- Nearest city: Porto Velho, Rondônia
- Coordinates: 8°55′30″S 63°03′00″W﻿ / ﻿8.925°S 63.05°W
- Area: 71,161 hectares (175,840 acres)
- Designation: Ecological station
- Created: 1989
- Administrator: State Department of Environmental Development

= Samuel Ecological Station =

Ecological Station

The Samuel Ecological Station (Estação Ecológica Samuel) is a strictly protected ecological station in the state of Rondônia, Brazil.
It contains a tract of Amazon rainforest that extends east from the reservoir formed by the Samuel Hydroelectric Dam.

==Location==
The Samuel State Ecological Station is in the northern portion of the state of Rondonia.
It covers part of the Jamari River basin and a large part of the reservoir of the Samuel Hydroelectric Dam.
The conservation unit extends the east from this reservoir.
It is bounded to the north by the Jequitibá Forestry Settlement Project (Projeto de Assentamento Florestal), to the north and east by the Jacundá National Forest and to the south by the Jamari National Forest.
The unit lies in the municipalities of Candeias do Jamari (76%) and Itapuã do Oeste (24%).

==Environment==
The Samuel State Ecological Station lies in the lower plateau of the western Amazonia, with altitudes from 70 to 200 m above sea level.
The conservation unit is completely covered with open rainforest of the Amazon biome.
The unit has diverse flora, with up to 200 species of trees per hectare.
Palm trees dominate the upper strata of poorly drained areas.
There are typical lowland forests in the flooded areas and along streams adapted to flood periods of up to eight months.

==Conservation==
The Samuel Ecological Station was created as a form of compensation for the environmental impact of the Eletronorte's Samuel hydroelectric project, whose reservoir covers 56000 ha.
The ecological station was created by decree on 18 July 1989 with an area of 20865 ha.
On 29 December 1997 the station's limits were defined with an area of 71061 ha.

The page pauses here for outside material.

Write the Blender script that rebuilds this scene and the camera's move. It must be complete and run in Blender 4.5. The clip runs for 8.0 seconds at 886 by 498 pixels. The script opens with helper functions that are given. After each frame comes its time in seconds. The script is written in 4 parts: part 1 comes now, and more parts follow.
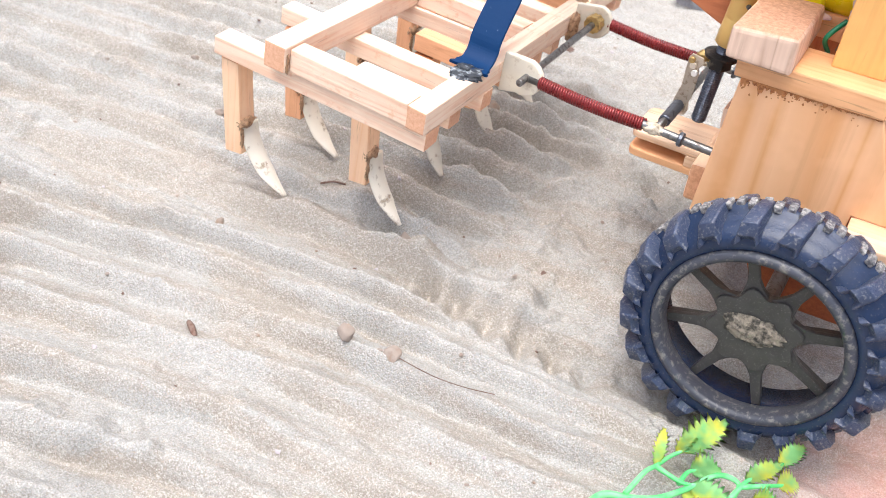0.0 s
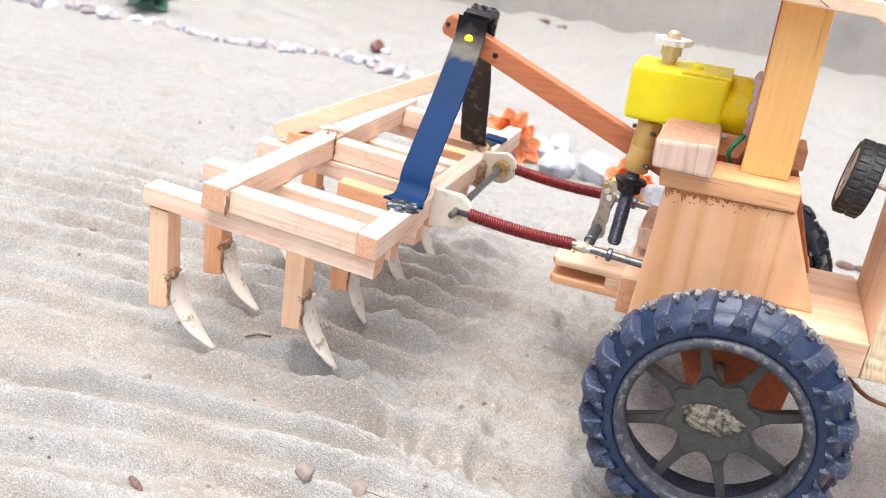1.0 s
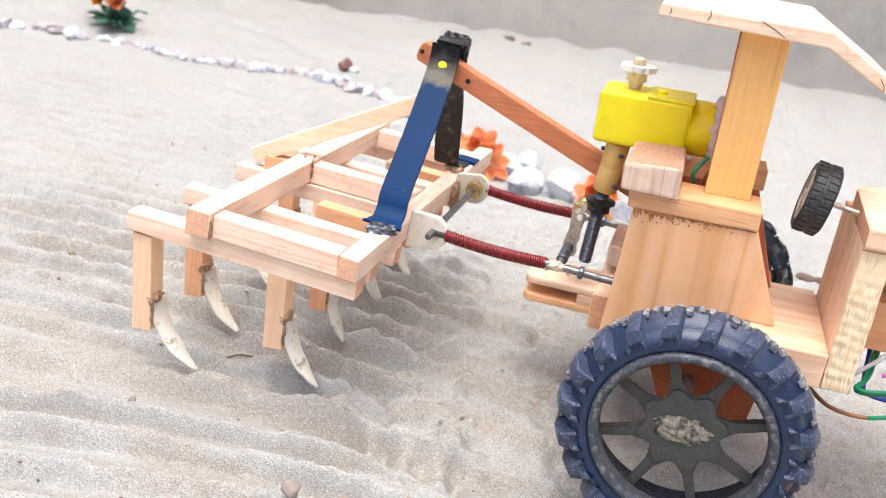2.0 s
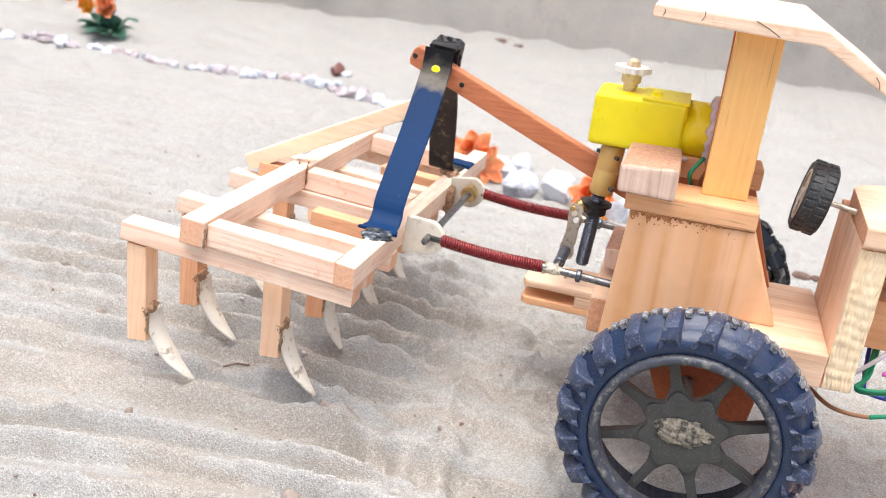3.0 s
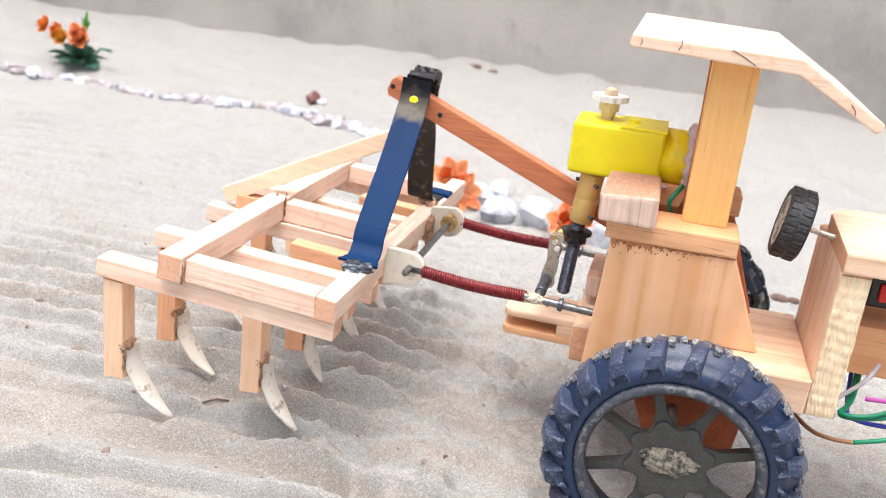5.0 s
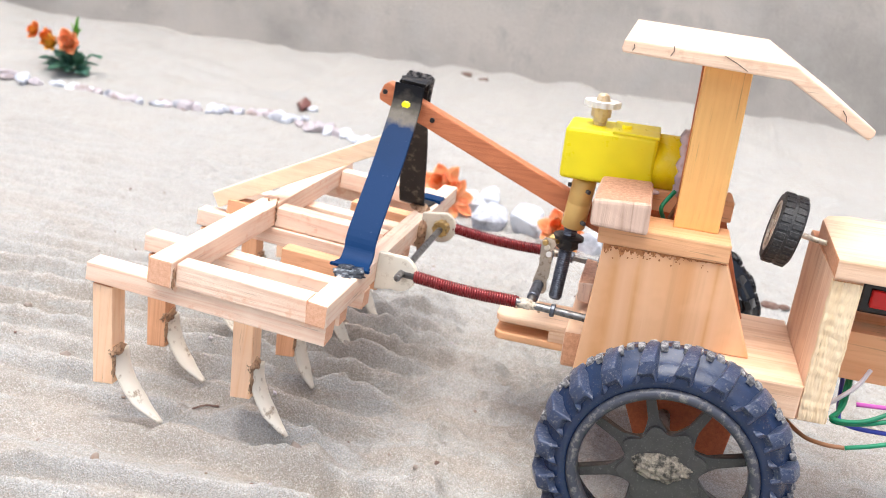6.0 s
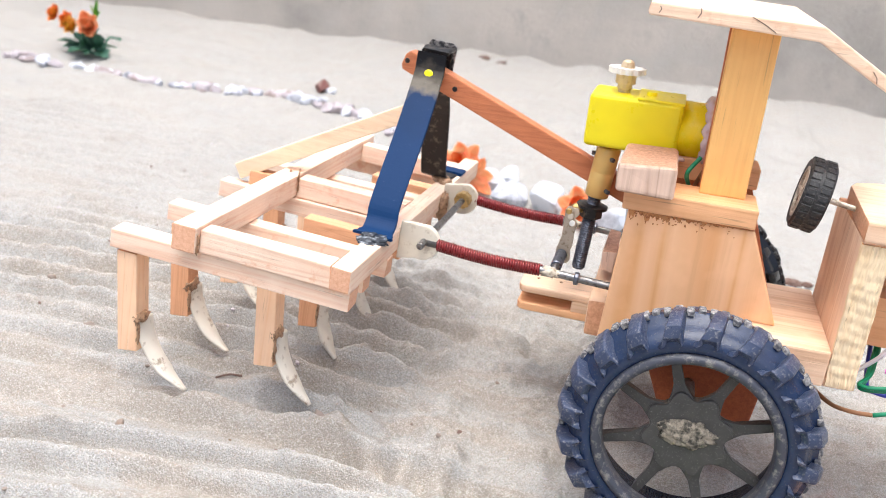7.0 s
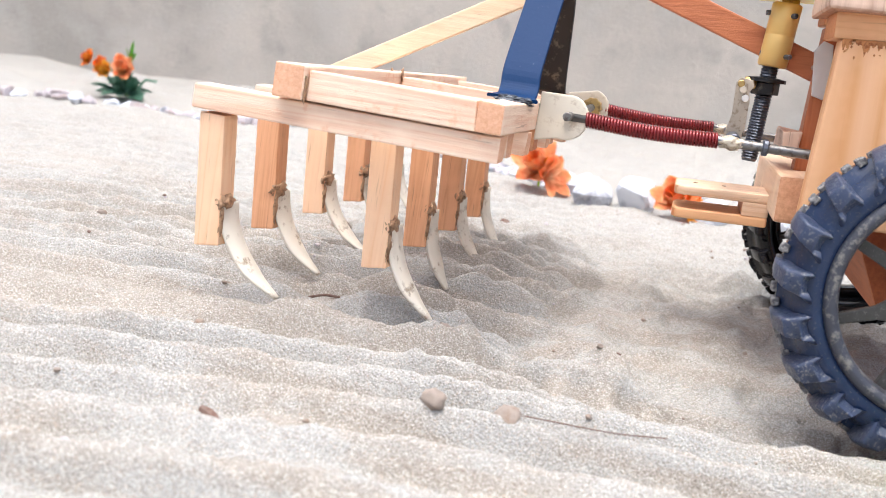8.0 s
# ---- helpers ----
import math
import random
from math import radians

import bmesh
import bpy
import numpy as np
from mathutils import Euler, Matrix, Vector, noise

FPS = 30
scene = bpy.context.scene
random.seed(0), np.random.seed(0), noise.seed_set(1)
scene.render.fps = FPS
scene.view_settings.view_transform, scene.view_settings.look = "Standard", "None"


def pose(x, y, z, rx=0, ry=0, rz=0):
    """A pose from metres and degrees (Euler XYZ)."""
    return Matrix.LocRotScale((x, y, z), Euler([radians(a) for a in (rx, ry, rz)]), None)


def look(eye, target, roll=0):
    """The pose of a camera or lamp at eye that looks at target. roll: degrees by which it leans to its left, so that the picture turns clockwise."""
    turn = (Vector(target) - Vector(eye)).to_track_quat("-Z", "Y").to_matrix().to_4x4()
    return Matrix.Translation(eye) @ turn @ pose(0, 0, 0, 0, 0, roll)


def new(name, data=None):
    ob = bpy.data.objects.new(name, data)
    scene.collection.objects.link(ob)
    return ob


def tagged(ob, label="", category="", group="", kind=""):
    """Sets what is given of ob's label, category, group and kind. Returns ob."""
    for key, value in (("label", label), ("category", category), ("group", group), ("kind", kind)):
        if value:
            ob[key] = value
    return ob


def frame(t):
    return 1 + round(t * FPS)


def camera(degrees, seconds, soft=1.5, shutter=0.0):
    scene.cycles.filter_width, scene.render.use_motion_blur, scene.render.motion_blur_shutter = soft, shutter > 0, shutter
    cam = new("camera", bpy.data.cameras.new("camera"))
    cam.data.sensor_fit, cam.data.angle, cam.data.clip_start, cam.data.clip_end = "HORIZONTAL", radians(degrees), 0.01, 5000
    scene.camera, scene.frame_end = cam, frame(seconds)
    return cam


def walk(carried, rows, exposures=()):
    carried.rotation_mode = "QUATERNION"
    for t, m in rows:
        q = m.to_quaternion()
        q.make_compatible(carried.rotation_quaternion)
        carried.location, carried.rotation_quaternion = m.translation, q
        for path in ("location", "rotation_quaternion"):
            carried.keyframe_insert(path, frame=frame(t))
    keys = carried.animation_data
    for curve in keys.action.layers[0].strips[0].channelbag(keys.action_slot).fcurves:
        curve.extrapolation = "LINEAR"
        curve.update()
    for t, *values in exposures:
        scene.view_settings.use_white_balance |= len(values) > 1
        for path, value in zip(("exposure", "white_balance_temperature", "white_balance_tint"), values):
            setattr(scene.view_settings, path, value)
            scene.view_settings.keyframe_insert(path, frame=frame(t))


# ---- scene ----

The station has been threatened by illegal logging.
The Rondonia Environmental agency Secretaria de Estado do Desenvolvimento Ambiental (SEDAM) signed an agreement with Eletronorte in 2013 for mutual cooperation in protection and conservation actions for the Samuel station, without transfer of funds.
On 2015 an advisory council was formed with members from government and non-government institutions of the Candeias do Jamari and Itapuã d'Oeste municipalities, Vila Nova Samuel and the Jequitibá PAF farmers association.